Plus pragmatiquement cependant, le gouvernement est à court de solutions pour relancer la machine économique française. Les impôts sont au plus haut et entravent toute reprise économique tandis que personne ne croit sérieusement que des emplois aidés aident sur le front de l’emploi puisqu’il faudra de nouveaux impôts pour les financer. Alors, à court d'idées et de marge de manœuvres, oui, il est possible que le gouvernement fasse discrètement machine arrière. Cela sera appelé autrement, cela sera peut-être même un peu camouflé dans un gros projet de loi. Encore une fois, il s'agit surtout de circonstances : si la reprise économique est vraiment là, les socialistes ne feront certainement pas cet effort. Mais si la tendance ne se confirme pas, ou pire, se retourne, oui, c'est une idée qui pourrait voir le jour, en désespoir de cause. 

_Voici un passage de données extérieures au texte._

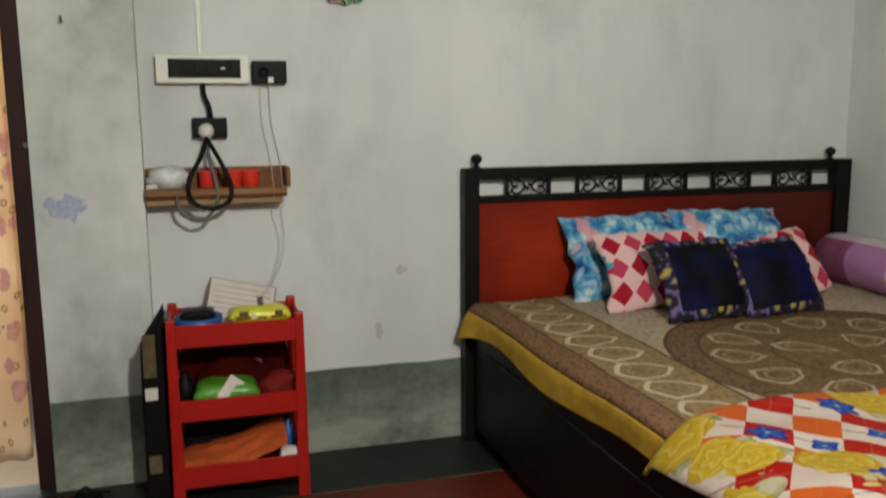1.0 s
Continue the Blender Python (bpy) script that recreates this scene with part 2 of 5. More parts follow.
def sheet_cloth():
    """Block-printed bedspread: a wheel of petals, a border with arches, a dark edge band and a yellow hem. UV are metres of the bed's plan."""
    m = Mat("block_printed_cotton", 0.85)
    x, y, w = m.xyz("UV")
    fine, wob = m.noise(55, 3, "UV"), m.noise(14, 2, "UV")
    base = m.ramp(fine * 0.6 + wob * 0.4, [(0.35, (0.12, 0.07, 0.03)), (0.65, (0.2, 0.126, 0.058))])
    speck = m.cells(70)
    base = m.mix(speck.lt(0.3) * 0.28, base, (0.34, 0.26, 0.16))
    cx, cy = x + 0.88, y + 1.11
    r, th = cx.length(cy), cy.angle(cx)
    # pale field round the wheel
    field = r.gt(0.565) * x.gt(-1.445)
    c = m.mix(field, base, m.ramp(m.cells(58) * 0.6 + fine * 0.6, [(0.26, (0.19, 0.135, 0.08)), (0.62, (0.42, 0.34, 0.245))]))
    band = r.between(0.47, 0.56)
    c = m.mix(band, c, m.ramp(m.cells(60), [(0.25, (0.075, 0.042, 0.02)), (0.5, (0.17, 0.105, 0.055))]))
    line = (r - 0.465).ab().lt(0.006).mx((r - 0.565).ab().lt(0.006)).mx((r - 0.245).ab().lt(0.004))
    c = m.mix(line, c, (0.1, 0.055, 0.03))
    pale = (0.55, 0.42, 0.3)

    def wheel(c, n, radius, width, length, turn):
        seg = 2 * math.pi / n
        k = ((th + turn) / seg).rnd()
        phi = k * seg - turn
        a = cy * phi.cos() - cx * phi.sin()
        b = cx * phi.cos() + cy * phi.sin() - radius
        ring, core = arch(m, a + (wob - 0.5) * 0.02, b + (fine - 0.5) * 0.02, width, length)
        return m.mix(core * 0.6, m.mix(ring * (fine * 1.1 + 0.15).mn(1), c, pale), (0.38, 0.28, 0.18))

    c = wheel(c, 12, 0.365, 0.064, 0.085, -0.25)
    c = wheel(c, 2, 0.155, 0.062, 0.07, -0.785)
    c = wheel(c, 2, 0.155, 0.048, 0.1, 0.785)
    # border of arches along the bed's open side
    strip = x.lt(-1.445)
    c = m.mix(strip, c, m.ramp(fine * 0.6 + m.cells(46) * 0.5, [(0.3, (0.15, 0.09, 0.036)), (0.62, (0.3, 0.2, 0.095))]))
    ya = (y / 0.165).mod(1.0) * 0.165 - 0.0825
    ring, core = arch(m, ya + (wob - 0.5) * 0.02, x * -1 - 1.578, 0.07, 0.092)
    c = m.mix(ring * strip * (fine * 0.4 + 0.7), c, (0.62, 0.5, 0.37))
    c = m.mix(core * strip * 0.6, c, (0.36, 0.26, 0.16))
    c = m.mix((x + 1.445).ab().lt(0.005).mx((x + 1.69).ab().lt(0.004)), c, (0.1, 0.05, 0.03))
    edge = x.lt(-1.694)
    c = m.mix(edge, c, m.ramp(m.cells(75) * 0.8 + fine * 0.2, [(0.22, (0.1, 0.045, 0.022)), (0.5, (0.22, 0.118, 0.062))]))
    c = m.mix(x.lt(-1.79), c, m.ramp(wob, [(0.3, (0.42, 0.24, 0.025)), (0.7, (0.55, 0.34, 0.04))]))
    m.color(c)
    return m.bump(m.noise(380, 2, "UV") * 0.4 + m.noise(5, 3) * 2, 0.4, 0.004).mat


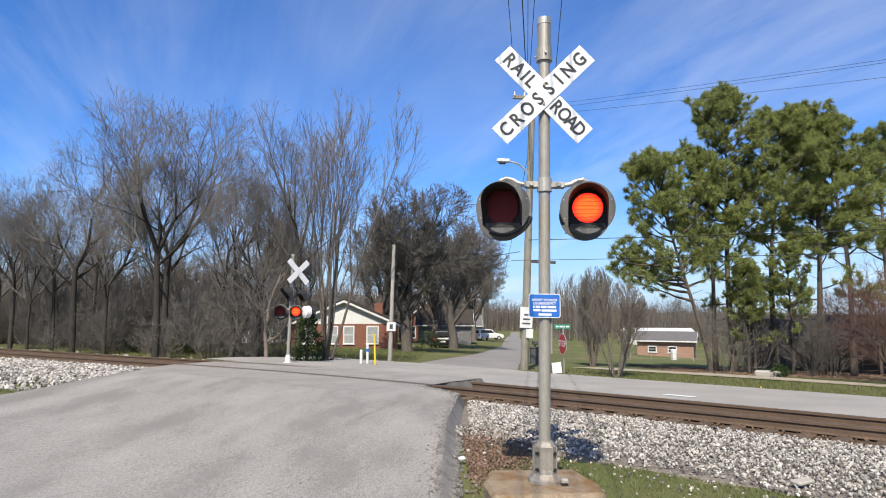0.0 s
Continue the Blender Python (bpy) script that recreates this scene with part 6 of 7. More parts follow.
scatter_stones("asphalt_crumbs", 2600, crumbs, 0.017, 6, EDGE_ASPHALT, "dark broken crumbs along the asphalt edge")

# ---- houses, poles, signs ----
BRICK = mat("red_brick", (0.21, 0.092, 0.064), 0.9, col2=(0.155, 0.068, 0.05), scale=3, fine=12, bump=0.2, spec=0.2)
BRICK_TAN = mat("tan_brick", (0.34, 0.21, 0.165), 0.9, col2=(0.24, 0.15, 0.105), scale=3, fine=12, bump=0.2, spec=0.2)
SIDING = mat("white_siding", (0.60, 0.60, 0.585), 0.6, col2=(0.52, 0.52, 0.50), scale=2, fine=20, bump=0.1)
SIDING_GREY = mat("weathered_siding", (0.27, 0.26, 0.245), 0.7, col2=(0.2, 0.19, 0.18), scale=2, fine=20, bump=0.1)
# wall colour darkened to stand in for the shade under the pines
SIDING_DARK = mat("shade_dark_siding", (0.105, 0.086, 0.07), 0.95, col2=(0.07, 0.058, 0.048), scale=2, fine=20, bump=0.1, spec=0.05)
SHINGLE = mat("roof_shingle", (0.060, 0.053, 0.047), 0.95, col2=(0.038, 0.034, 0.031), scale=2, fine=16, bump=0.3, spec=0.05)
SHINGLE_PALE = mat("roof_shingle_pale", (0.14, 0.136, 0.132), 0.9, col2=(0.105, 0.10, 0.097), scale=2, fine=16, bump=0.3, spec=0.2)
HOUSE_GLASS = mat("house_glass", (0.03, 0.035, 0.04), 0.08, bump=0)
CURTAIN = mat("pale_curtain_glass", (0.36, 0.37, 0.37), 0.2, col2=(0.2, 0.21, 0.22), scale=2, bump=0)
POLE_PALE = mat("pale_pole", (0.34, 0.32, 0.29), 0.9, col2=(0.25, 0.235, 0.21), scale=3, fine=25, stretch=(1, 1, 0.15), bump=0.3, spec=0.15)
POLE_WOOD = mat("pole_wood", (0.25, 0.235, 0.19), 0.9, col2=(0.165, 0.155, 0.125), scale=3, fine=25, stretch=(1, 1, 0.15), bump=0.4, spec=0.15)
# trim darkened likewise, for the shaded house
TRIM_DARK = mat("dark_trim", (0.10, 0.09, 0.08), 0.8, bump=0.1)
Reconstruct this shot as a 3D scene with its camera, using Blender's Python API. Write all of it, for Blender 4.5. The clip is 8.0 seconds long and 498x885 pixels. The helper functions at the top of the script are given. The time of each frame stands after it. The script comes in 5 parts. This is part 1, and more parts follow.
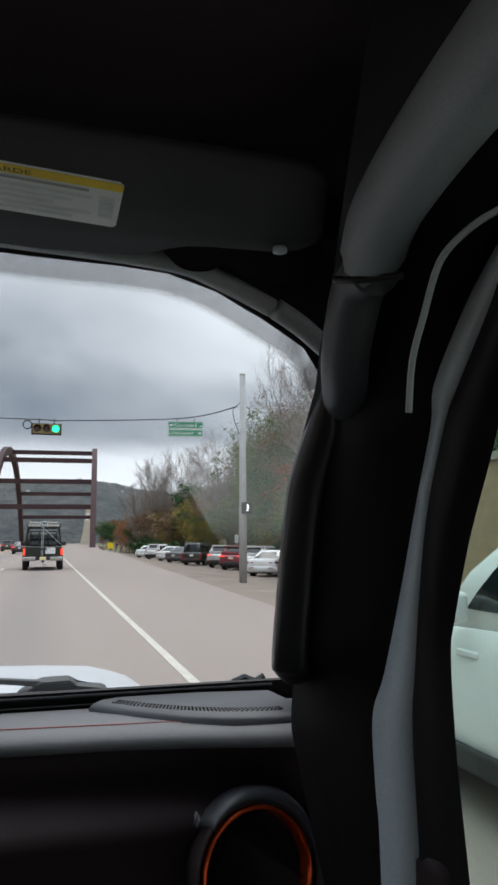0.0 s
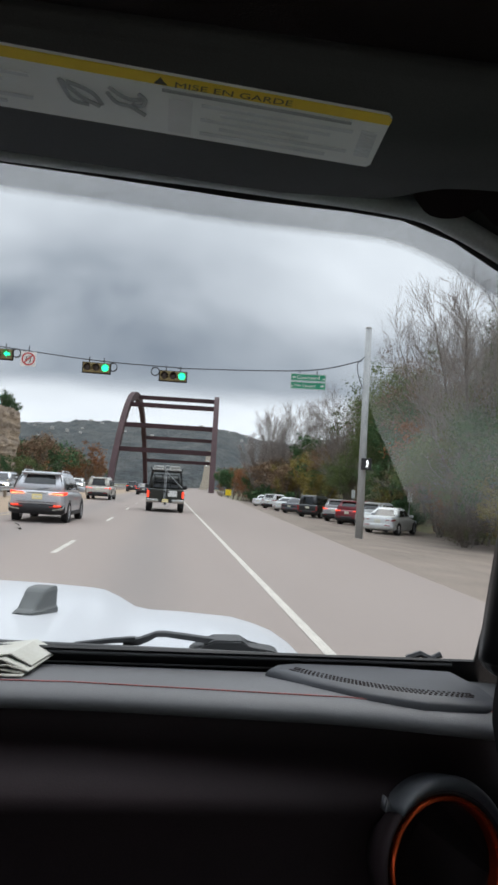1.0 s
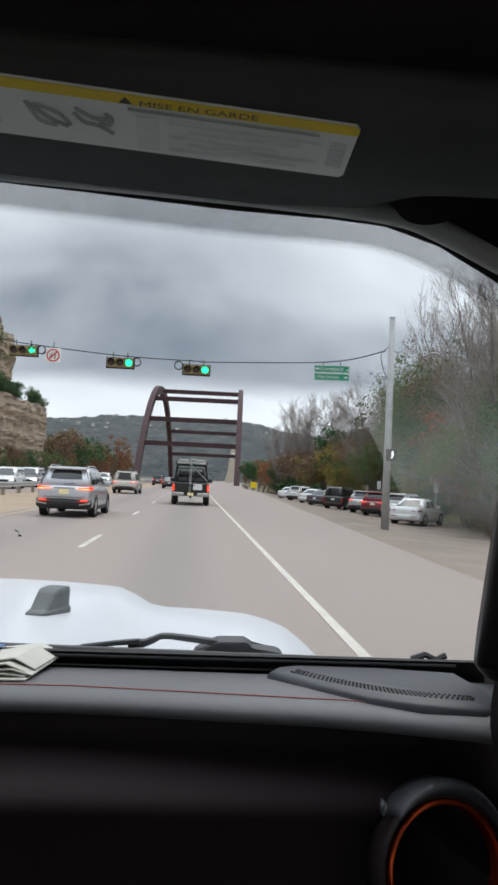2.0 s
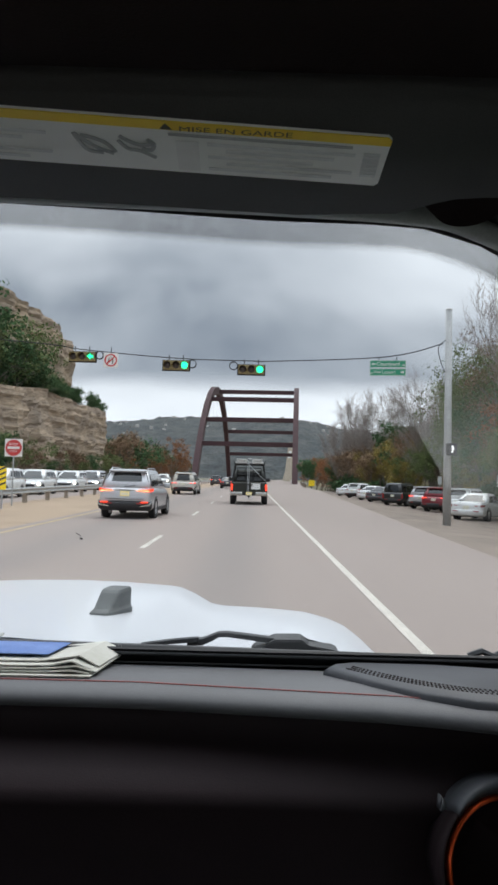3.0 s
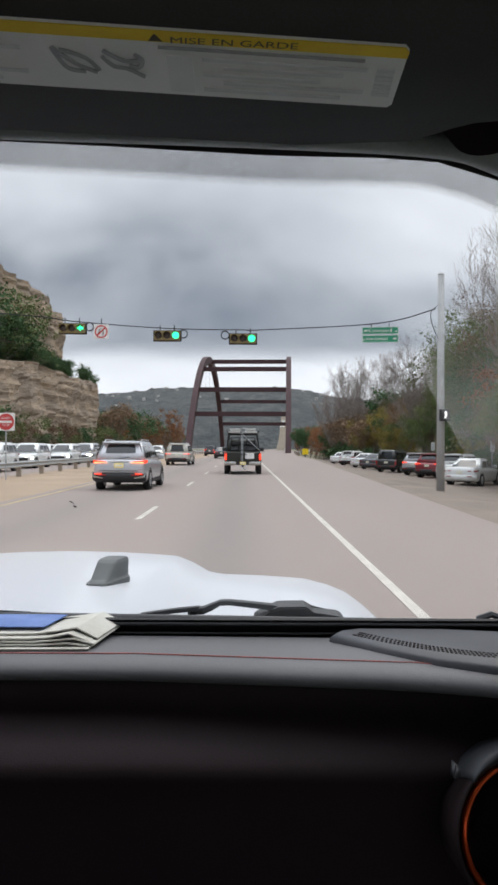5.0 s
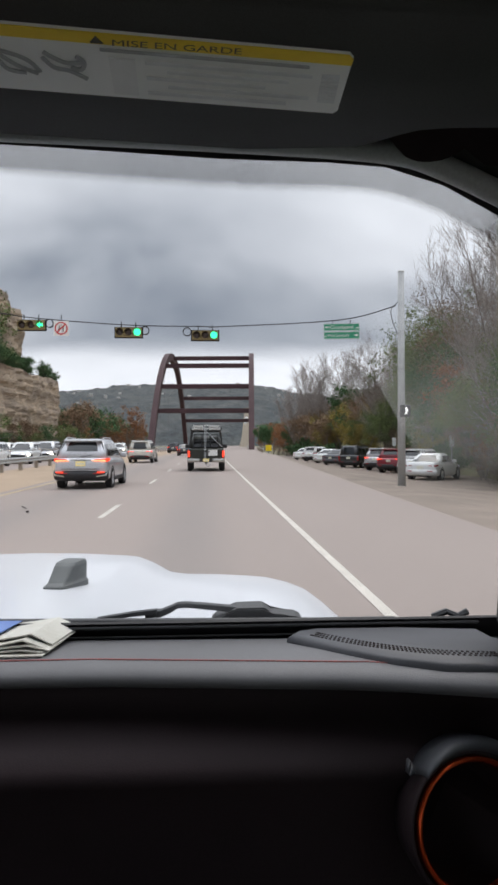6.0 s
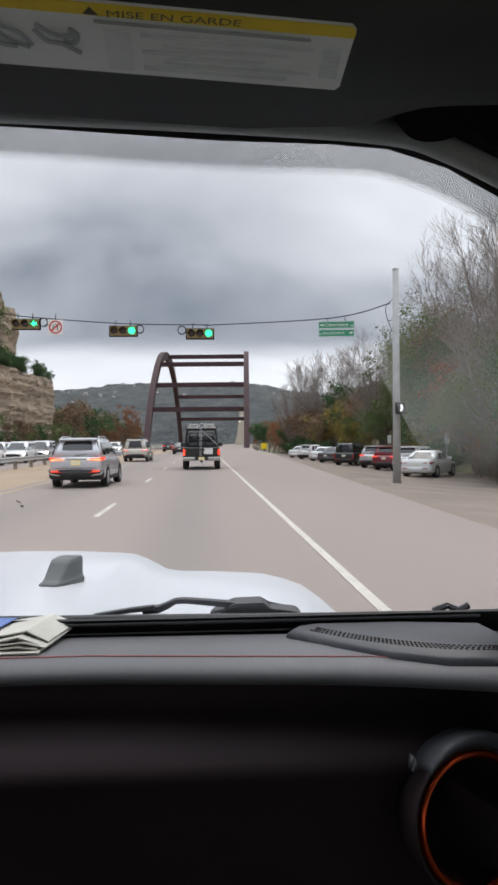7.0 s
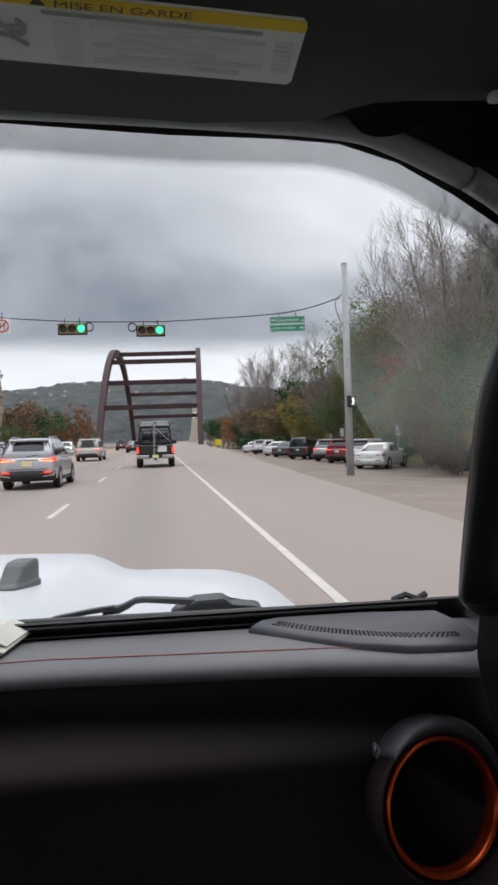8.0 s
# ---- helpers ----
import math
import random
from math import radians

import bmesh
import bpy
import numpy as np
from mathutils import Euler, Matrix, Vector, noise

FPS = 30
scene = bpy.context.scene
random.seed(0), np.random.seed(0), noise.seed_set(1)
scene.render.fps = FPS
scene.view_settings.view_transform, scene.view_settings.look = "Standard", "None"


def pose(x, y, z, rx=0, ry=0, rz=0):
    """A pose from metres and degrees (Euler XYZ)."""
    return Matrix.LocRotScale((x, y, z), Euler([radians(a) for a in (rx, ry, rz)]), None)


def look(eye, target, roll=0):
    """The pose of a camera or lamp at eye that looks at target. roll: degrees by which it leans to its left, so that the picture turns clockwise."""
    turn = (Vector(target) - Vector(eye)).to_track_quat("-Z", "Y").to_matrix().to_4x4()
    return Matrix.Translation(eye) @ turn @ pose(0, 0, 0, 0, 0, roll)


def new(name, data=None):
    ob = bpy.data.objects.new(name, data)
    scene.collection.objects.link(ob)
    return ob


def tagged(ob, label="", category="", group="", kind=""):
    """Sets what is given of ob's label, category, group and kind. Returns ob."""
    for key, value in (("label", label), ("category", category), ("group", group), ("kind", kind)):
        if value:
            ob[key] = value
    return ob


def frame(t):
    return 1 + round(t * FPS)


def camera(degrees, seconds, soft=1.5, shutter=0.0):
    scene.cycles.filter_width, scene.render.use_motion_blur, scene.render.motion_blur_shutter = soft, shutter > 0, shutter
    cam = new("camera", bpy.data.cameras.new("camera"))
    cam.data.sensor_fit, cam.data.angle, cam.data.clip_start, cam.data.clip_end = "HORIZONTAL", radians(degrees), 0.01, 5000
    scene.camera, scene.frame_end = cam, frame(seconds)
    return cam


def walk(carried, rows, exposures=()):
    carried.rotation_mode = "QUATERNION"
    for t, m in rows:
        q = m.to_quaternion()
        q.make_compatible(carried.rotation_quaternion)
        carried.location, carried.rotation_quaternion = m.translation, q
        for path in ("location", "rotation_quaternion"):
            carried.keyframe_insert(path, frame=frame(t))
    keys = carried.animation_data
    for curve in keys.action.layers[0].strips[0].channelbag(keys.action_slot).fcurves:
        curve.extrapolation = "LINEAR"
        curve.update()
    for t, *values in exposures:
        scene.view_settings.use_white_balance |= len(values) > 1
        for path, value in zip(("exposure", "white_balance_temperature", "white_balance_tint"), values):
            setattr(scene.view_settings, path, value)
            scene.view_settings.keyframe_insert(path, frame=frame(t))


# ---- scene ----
cam = camera(38.5, 8.0, soft=2.9)
PATH = [
    (0, (0.028, -0.073, 1.427), (0.567, 1.833, 1.7), -0.3),
    (0.5, (-0.01, -0.046, 1.434), (0.362, 1.906, 1.66), 2.5),
    (1, (-0.03, -0.022, 1.439), (0.189, 1.962, 1.571), 3.4),
    (1.2, (-0.028, -0.022, 1.441), (0.178, 1.964, 1.561), 3.2),
    (2.3, (-0.003, -0.031, 1.452), (0.096, 1.964, 1.557), 2.4),
    (2.5, (-0.006, -0.035, 1.449), (0.048, 1.961, 1.556), 2.1),
    (3, (-0.001, -0.041, 1.453), (-0.009, 1.957, 1.551), 1.4),
    (3.5, (0.001, -0.028, 1.451), (-0.053, 1.969, 1.554), 1.1),
    (4, (-0.006, -0.022, 1.448), (-0.055, 1.976, 1.518), 0.7),
    (4.2, (-0.007, -0.018, 1.446), (-0.061, 1.981, 1.501), 0.7),
    (5.5, (-0.006, -0.01, 1.447), (0.071, 1.989, 1.451), -0.1),
    (6, (0.0, -0.009, 1.451), (0.115, 1.988, 1.455), -0.2),
    (6.5, (-0.002, 0.001, 1.447), (0.12, 1.998, 1.454), -0.0),
    (7, (-0.002, 0.001, 1.446), (0.126, 1.997, 1.445), -0.5),
    (7.5, (-0.002, 0.0, 1.444), (0.227, 1.987, 1.441), -1.1),
    (8, (-0.005, 0.002, 1.446), (0.251, 1.985, 1.431), -1.9),
]
walk(cam, [(t, look(eye, target, roll)) for t, eye, target, roll in PATH], [(0.0, 0.0, 6500, 10), (4.2, 0.0, 6500, 10), (5.4, 0.0, 6680, 14), (8.0, 0.0, 6680, 14)])

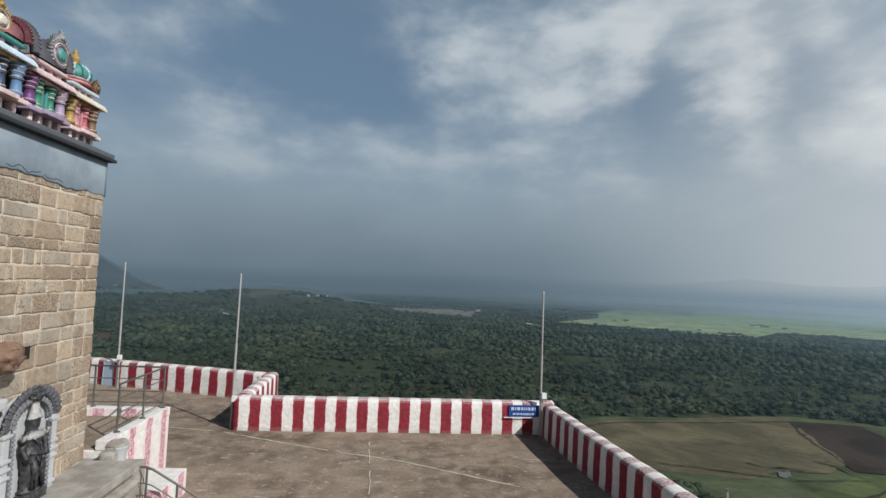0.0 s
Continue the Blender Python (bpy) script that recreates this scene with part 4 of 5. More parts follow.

André Bercoff : Encore un effort, chers camarades, pour aboutir à une mesure révolutionnaire : la défiscalisation des heures supplémentaires. Comment ? Vous nous dites que cette mesure a existé et que le gouvernement actuel l’a supprimée ? Je ne peux pas le croire. Notre président et nos ministres sont des gens sages, mesurés, rationnels et compétents : ils ne peuvent donc pas mettre leurs pas dans ceux de l’horrible Sarkozy qui a, comme chacun sait, ruiné le pays. Travailler plus pour gagner plus est une idée socialiste. Toute personne qui prétendrait le contraire fait évidemment le jeu du Front National.